In the business world, you have your ups and downs. You have quarters where you are excelling in every possible way and quarters where you fail. If you're lucky, you have years of great work with only blips of decline here and there. Consider the planet in these same terms. It's unreasonable to think that the earth can continue performing at its peak day-in and day-out without ever faltering. That is an impossible task. Taking that into consideration, it's inevitable that terrible things will happen. Terrible things have already happened. Vert simply put, the earth is not exempt from failure, just as nothing in life is. We must come to terms with this, we must understand this, we must take it upon ourselves to be responsible for taking better care of it so that we don't fail to our own detriment.
Let's face some facts here: Livelihoods will be affected by fossil fuel companies going away. It's true. Anyone who works for an oil company will likely lose their job.
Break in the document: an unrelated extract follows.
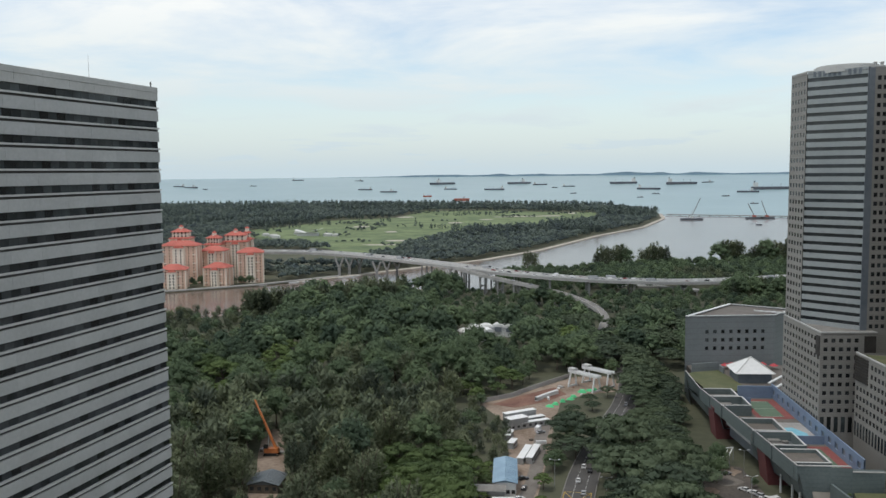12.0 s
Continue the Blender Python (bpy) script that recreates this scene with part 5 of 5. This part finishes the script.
for spec in ((4, 404, 17, 0.55, 5.2, 3.0), (8, 401, 17, 0.55, 3.0, 3.0), (11, 396.5, 15, 0.5, 2.8, 2.6), (2.5, 393, 10, 0.6, 5.4, 5.0), (5.6, 352, 18, 1.35), (9.2, 353, 18, 1.35), (-1, 378, 9, 1.4), (0.5, 366, 7, 1.3)):
    cabin(*spec)
q = ribbon([(13, 441), (18.5, 449), (25, 457)], 1.6, 2.2, 2.0)
single("site_wall", q, WHITE_METAL, "long white hoarding along the dug earth", "hoarding")
q = ribbon([(-16, 436), (0, 448), (14, 468), (34, 494)], 0.4, 2.4, 2.4)
single("site_fence", q, CONCRETE, "grey site fence against the wood", "fence")
for k, (x, y, r) in enumerate(((20, 431, 2.6), (23, 435, 2.2), (27, 440, 1.6), (31, 445, 2.4), (33, 450, 1.8), (39, 460, 2.8), (43, 463.5, 2.6), (46, 465, 1.5))):
    q = Build()
    pts = [(x + r * math.cos(math.tau * j / 7) * random.uniform(0.7, 1.25), y + 0.8 * r * math.sin(math.tau * j / 7) * random.uniform(0.7, 1.2)) for j in range(7)]
    q.prism(pts, 0.05, 1.0 + 0.3 * (k % 3), [(x + (a - x) * 0.5, y + (c - y) * 0.5) for a, c in pts])
    single("netting_heap", q, SAFETY_GREEN, "heap under bright green safety netting", "netting", "green netting heaps")
for k in range(26):
    x, y = random.choice(((random.uniform(2, 16), random.uniform(340, 420)), (random.uniform(-6, 40), random.uniform(432, 480)), (random.uniform(-112, -90), random.uniform(328, 362))))
    if not (inside(x, y, SITE) or x < -80):
        continue
    q = Build()
    n, a, w = random.uniform(1.5, 5), random.uniform(0, 3.1), random.uniform(0.6, 1.6)
    c, s = math.cos(a), math.sin(a)
    q.prism([(x - c * n / 2 + s * w / 2, y - s * n / 2 - c * w / 2), (x + c * n / 2 + s * w / 2, y + s * n / 2 - c * w / 2), (x + c * n / 2 - s * w / 2, y + s * n / 2 + c * w / 2), (x - c * n / 2 - s * w / 2, y - s * n / 2 + c * w / 2)], 0.05, random.uniform(0.4, 1.4))
    single("material_stack", q, random.choice((CONCRETE, BARK, WHITE_METAL, STEEL, RED_EARTH)), "stack of building materials on bare earth", "materials", "material stacks")


# ---------------------------------------------------------------- vehicles
def car_meshes(paint, van=False, n=4.4, w=1.8, h=1.45):
    q = Build()
    prof = [(-n / 2, 0.35), (-n / 2, 0.85), (-n * 0.38, 0.95), (n * 0.28, 0.92), (n / 2, 0.72), (n / 2, 0.35)]
    if van:
        prof = [(-n / 2, 0.35), (-n / 2, h), (n * 0.28, h), (n * 0.40, 1.15), (n / 2, 1.0), (n / 2, 0.35)]
    i = len(q.v)
    q.v += [(x, -w / 2, z) for x, z in prof] + [(x, w / 2, z) for x, z in prof]
    m = len(prof)
    q.f += [tuple(range(i, i + m)), tuple(reversed(range(i + m, i + 2 * m)))]
    q.f += [(i + k, i + m + k, i + m + (k + 1) % m, i + (k + 1) % m) for k in range(m)]
    body = q.mesh("body", paint)
    g = Build()
    if van:
        g.box(n * 0.29, -w / 2 + 0.05, 1.2, n * 0.385, w / 2 - 0.05, h - 0.12)
    else:
        g.prism([(-n * 0.40, -w / 2 + 0.08), (n * 0.24, -w / 2 + 0.08), (n * 0.24, w / 2 - 0.08), (-n * 0.40, w / 2 - 0.08)], 0.92, h - 0.06, [(-n * 0.28, -w / 2 + 0.25), (n * 0.06, -w / 2 + 0.25), (n * 0.06, w / 2 - 0.25), (-n * 0.28, w / 2 - 0.25)])
    glass = g.mesh("glazing", DARK_GLASS)
    r = Build()
    if van:
        r.box(-n / 2 + 0.1, -w / 2 + 0.1, h, n * 0.26, w / 2 - 0.1, h + 0.05)
    else:
        r.box(-n * 0.28, -w / 2 + 0.25, h - 0.06, n * 0.06, w / 2 - 0.25, h)
    roof = r.mesh("roof", paint)
    wh = Build()
    wh.tube((0, -0.1, 0), (0, 0.1, 0), 0.32, 0.32, 10)
    return body, glass, roof, wh.mesh("wheel", RUBBER)


CAR_KINDS = [("car", *car_meshes(p), p) for p in CAR_PAINTS] + [("van", *car_meshes(CAR_PAINTS[0], True, 5.2, 2.0, 2.2), CAR_PAINTS[0]), ("bus", *car_meshes(CAR_PAINTS[1], True, 11.0, 2.5, 3.2), CAR_PAINTS[1])]
COLOURS = ["white", "silver", "black", "red", "blue", "white", "silver"]


def vehicle(i, x, y, z, ang, where):
    name, body, glass, roof, wheel, _ = CAR_KINDS[i]
    t = new(name)
    tagged(t, "%s %s %s" % (COLOURS[i], name, where), name, "vehicles " + where)
    for n, me in (("body", body), ("glazing", glass), ("roof", roof)):
        ob = new(n, me)
        ob.parent = t
    half = max(v.co.x for v in body.vertices)
    side = max(v.co.y for v in body.vertices) - 0.08
    for u in (-half * 0.6, half * 0.62):
        for v in (-side, side):
            ob = new("wheel", wheel)
            ob.parent, ob.location = t, (u, v, 0.32)
    t.matrix_basis = Matrix.LocRotScale((x, y, z), Euler((0, 0, ang)), None)


for i, x, y in ((0, 29.5, 341), (0, 26.0, 325), (2, 31.5, 336), (0, 24.2, 296), (1, 45.5, 379), (2, 50, 392), (0, 22, 278), (1, 27, 312), (0, 59, 436)):
    vehicle(i, x, y, 0.125, 1.45, "driving on the road")
rc = random.Random(5)
for k in range(84):
    s = rc.uniform(8, len(deck_line) - 3)
    j = int(s)
    a, c = Vector(deck_line[j]), Vector(deck_line[j + 1])
    p, d = a.lerp(c, s - j), (c - a).normalized()
    off = rc.choice((-8.2, -5.2, -2.4, 2.4, 5.2, 8.2))
    vehicle(rc.choice((0, 0, 1, 1, 2, 3, 5, 5, 6)), p.x - d.y * off, p.y + d.x * off, p.z - 0.54, math.atan2(d.y, d.x), "driving on the bridge")
for k in range(5):
    j = 3 + k * 4
    a, c = Vector(ramp_line[j]), Vector(ramp_line[j + 1])
    d = (c - a).normalized()
    vehicle(rc.choice((0, 1, 2)), a.x - d.y * 1.8, a.y + d.x * 1.8, a.z - 0.54, math.atan2(d.y, d.x), "driving on the slip road")
for i, x, y, a in ((5, 71.5, 288, 0.3), (0, 66, 296, 2.2), (1, 67.5, 293.8, 2.2), (0, 69, 291.6, 2.2), (2, 70, 300, 2.2), (0, 76, 294, 2.3), (1, 78.5, 290.5, 2.3), (0, 80.5, 288, 2.3), (2, 82.5, 285.6, 2.3), (3, 84, 283, 2.3), (5, 95.5, 308, 0.4), (0, 90, 316, 2.3), (1, 91.5, 313.2, 2.3), (0, 92.8, 310.5, 2.3), (2, 95, 303, 2.3), (0, 87.5, 319, 2.3), (1, 86.5, 298, 2.2), (0, 74, 282, 2.2), (4, 77, 279, 2.2), (1, 85, 336, 0.5), (2, 78, 331, 0.2), (0, 62, 286, 2.2), (0, 73, 297, 2.2), (1, 96, 298, 2.3), (0, 97, 292, 2.3)):
    vehicle(i, x, y, 0.06, a, "parked in the car park")
for i, x, y, a in ((0, 9, 398, 0.5), (5, 12.5, 390, 1.3), (2, 4.6, 326, 0.3), (0, 2.8, 305, 0.6), (2, 4.8, 316, 1.4), (1, 13.5, 386, 0.6)):
    vehicle(i, x, y, 0.11, a, "parked on the building site")


# ---------------------------------------------------------------- lamps, pergola, golf house, pontoons
def street_lamp(x, y, h=11.0):
    t = thing("street_lamp", (x, y, 0), "slender grey street lamp with twin arms", "lamp", "street lamps")
    q = Build()
    q.tube((x, y, -0.2), (x, y, h), 0.14, 0.08, 8)
    part("pole", q, STEEL, t)
    for s in (-1, 1):
        q = Build()
        q.beam((x, y, h - 0.1), (x + s * 2.2, y, h + 0.3), 0.1, 0.1)
        part("arm", q, STEEL, t)
        q = Build()
        q.box(x + s * 1.7 - 0.4, y - 0.16, h + 0.18, x + s * 1.7 + 0.4, y + 0.16, h + 0.38)
        part("lamp_head", q, WHITE_METAL, t)


for x, y in ((91, 333), (57, 300), (60, 283), (86, 304), (70, 322), (38, 345), (16.5, 318), (34, 300)):
    street_lamp(x, y)
pg = thing("entrance_canopy", (84, 342, 0), "white steel lattice canopy on posts", "canopy")
for k in range(5):
    q = Build()
    q.beam((79 + k * 2.0, 335 + k * 1.4, 6), (83 + k * 2.0, 349 + k * 0.4, 6), 0.35, 0.4)
    part("rafter", q, WHITE_METAL, pg)
for a, c in (((79, 335), (87.5, 341)), ((83, 349), (91.5, 351))):
    q = Build()
    q.beam((*a, 6.3), (*c, 6.3), 0.4, 0.4)
    part("purlin", q, WHITE_METAL, pg)
    for p in (a, c):
        q = Build()
        q.tube((*p, 0), (*p, 6.2), 0.15, 0.15, 8)
        part("post", q, STEEL, pg)

club = thing("golf_clubhouse", (-385, 1600, 0), "white golf clubhouse with an upswept wing roof", "building")
q = Build()
q.box(-408, 1596, 0, -368, 1610, 6)
part("wall", q, SHIP_WHITE, club)
q = Build()
q.face((-412, 1592, 12), (-392, 1592, 6.5), (-392, 1612, 6.5), (-412, 1612, 12))
q.face((-392, 1592, 6.5), (-358, 1592, 15), (-358, 1612, 15), (-392, 1612, 6.5))
q.face((-412, 1612, 11), (-392, 1612, 5.5), (-392, 1592, 5.5), (-412, 1592, 11))
q.face((-392, 1612, 5.5), (-358, 1612, 14), (-358, 1592, 14), (-392, 1592, 5.5))
part("wing_roof", q, WHITE_TENT, club, "white upswept wing roof")
for k, (x, y, n) in enumerate(((-435, 1547, 14), (-446, 1570, 18), (-345, 1590, 16), (-330, 1585, 8), (-352, 1600, 10), (-470, 1600, 12), (-420, 1640, 9))):
    t = thing("golf_outbuilding", (x, y, 0), "small white outbuilding beside the golf course", "building", "golf outbuildings")
    q = Build()
    q.box(x - n / 2, y - 4, 0, x + n / 2, y + 4, 4)
    part("wall", q, SHIP_WHITE, t)
    q = Build()
    q.prism([(x - n / 2 - 0.6, y - 4.6), (x + n / 2 + 0.6, y - 4.6), (x + n / 2 + 0.6, y + 4.6), (x - n / 2 - 0.6, y + 4.6)], 4, 6, [(x - n / 4, y - 0.3), (x + n / 4, y - 0.3), (x + n / 4, y + 0.3), (x - n / 4, y + 0.3)])
    part("roof", q, PARAPET, t)
for k, (x, y, w, d) in enumerate(((-20, 2240, 34, 9), (40, 2262, 60, 12), (105, 2275, 40, 14), (-130, 1990, 22, 14), (-240, 1700, 16, 12), (-200, 1480, 26, 10), (-215, 1395, 40, 6), (-60, 2120, 20, 10), (-330, 1860, 22, 14), (-280, 2250, 30, 16), (170, 2420, 24, 18))):
    q = Build()
    ring = [(x + w * (0.8 + 0.3 * noise.noise((j * 0.9, k * 3.1, 0))) * math.cos(math.tau * j / 14), y + d * 1.6 * math.sin(math.tau * j / 14)) for j in range(14)]
    q.prism(ring, 0.2, 0.34)
    single("sand_bunker", q, SAND, "pale sand bunker in the grass", "bunker", "bunkers")
for a, c in (((-246, 918), (-220, 938)), ((-200, 962), (-178, 985))):
    q = ribbon([a, c], 4.5, 0.0, 1.4)
    single("pontoon", q, WHITE_METAL, "white floating pontoon at the river bank", "pontoon", "pontoons")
I'm not saying this lightly or with disrespect. That is a scary concept for anyone. However, you have to remember that new jobs will be created. Plenty of new jobs will exist in support of sustainable resources.
Let's face some more facts, shall we?
Other people's livelihoods have already been affected by climate change. In far worse ways than losing a job. People who have no other means of survival, people who live off of the land. No one, not one single human on this earth, should be willing to hurt another person so they can lead a life in excess. It is a selfish person who refuses to make the necessary and needed changes so that someone else, somewhere possibly miles and miles away, may have what they need to survive.
I too am facing this thought of selfishness. What does all of this mean for me? There are questions I have to ask myself constantly.
We should all be asking these questions of ourselves because we all need this planet.